Meetings and hospitality industry officials in Florida are fighting a bill in the state legislature that would dissolve the Florida Tourism Industry Marketing Corp., or Visit Florida, the state’s tourism marketing arm, which is funded through a public-private partnership. The bill would bring tourism marketing under the control of government as part of a new organization, the Jobs Florida Partnership Inc.
Richard Goldman, executive director of the St. Augustine, Ponte Vedra & The Beaches Visitors & Convention Bureau, called the proposal a “misguided attempt to unify funding for job creation,” which will hurt tourism promotion in the state.
Before Visit Florida was created by the legislature in 1996, tourism promotion was handled through the Department of Commerce and was subject to the “political preferences in Tallahassee,” wrote Goldman in a letter to hospitality industry stakeholders. “The industry had no input, much less control. So the industry refused to bring private dollars to the table.”
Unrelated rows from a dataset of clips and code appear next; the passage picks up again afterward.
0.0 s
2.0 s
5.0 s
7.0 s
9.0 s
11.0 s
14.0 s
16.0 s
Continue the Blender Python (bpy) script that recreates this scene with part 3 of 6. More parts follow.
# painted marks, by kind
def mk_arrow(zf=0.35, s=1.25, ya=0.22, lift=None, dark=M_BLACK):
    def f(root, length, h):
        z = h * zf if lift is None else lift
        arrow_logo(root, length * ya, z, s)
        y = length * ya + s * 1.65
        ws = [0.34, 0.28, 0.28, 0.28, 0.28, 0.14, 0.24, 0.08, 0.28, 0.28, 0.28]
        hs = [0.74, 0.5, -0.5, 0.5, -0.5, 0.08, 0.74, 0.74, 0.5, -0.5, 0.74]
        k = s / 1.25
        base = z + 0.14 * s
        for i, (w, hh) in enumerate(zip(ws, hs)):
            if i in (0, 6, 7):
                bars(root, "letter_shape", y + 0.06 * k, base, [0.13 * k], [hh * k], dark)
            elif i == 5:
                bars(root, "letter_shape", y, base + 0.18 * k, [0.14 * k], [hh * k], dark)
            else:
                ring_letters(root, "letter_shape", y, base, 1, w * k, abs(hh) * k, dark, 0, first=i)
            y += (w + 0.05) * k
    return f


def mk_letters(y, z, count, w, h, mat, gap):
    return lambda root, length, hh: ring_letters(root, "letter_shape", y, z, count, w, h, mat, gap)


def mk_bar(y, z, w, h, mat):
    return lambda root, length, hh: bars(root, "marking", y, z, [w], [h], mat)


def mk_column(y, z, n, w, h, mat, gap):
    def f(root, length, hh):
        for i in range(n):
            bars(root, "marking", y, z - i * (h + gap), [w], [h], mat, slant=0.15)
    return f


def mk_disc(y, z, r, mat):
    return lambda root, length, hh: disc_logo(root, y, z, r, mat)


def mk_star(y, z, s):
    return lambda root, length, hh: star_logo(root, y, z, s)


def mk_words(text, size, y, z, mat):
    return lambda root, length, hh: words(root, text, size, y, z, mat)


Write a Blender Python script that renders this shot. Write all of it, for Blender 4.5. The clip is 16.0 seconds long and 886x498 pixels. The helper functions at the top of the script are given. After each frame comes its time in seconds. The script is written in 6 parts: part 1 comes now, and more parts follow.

Visit Florida created a system of private industry guidance, input, and funding. Funding comes from portions of a rental-car tax and contributions from private business. Last year, Visit Florida raised more than $40 million in private-sector matching funds. Since it was created in 1996, private industry has contributed $776 million to Visit Florida.
“That participation and the value of Visit Florida co-op opportunities for marketing tourism will go away if Visit Florida is dissolved,” wrote Goldman in the April 7 letter. In a follow-up interview, Goldman said that private industry will be reluctant to contribute funds without the authority to help guide the state’s marketing efforts. Instead, political appointees with little experience will control tourism marketing, he added.
The state senate has approved the bill and the house is expected to vote on it sometime after the Easter/Passover break. Goldman is urging tourism industry stakeholders to contact their representatives and voice their opposition. In a conference call in March attended by 71 tourism industry executives, all 71 voiced their opposition to the bill, according to the Treasure Coast Palm News.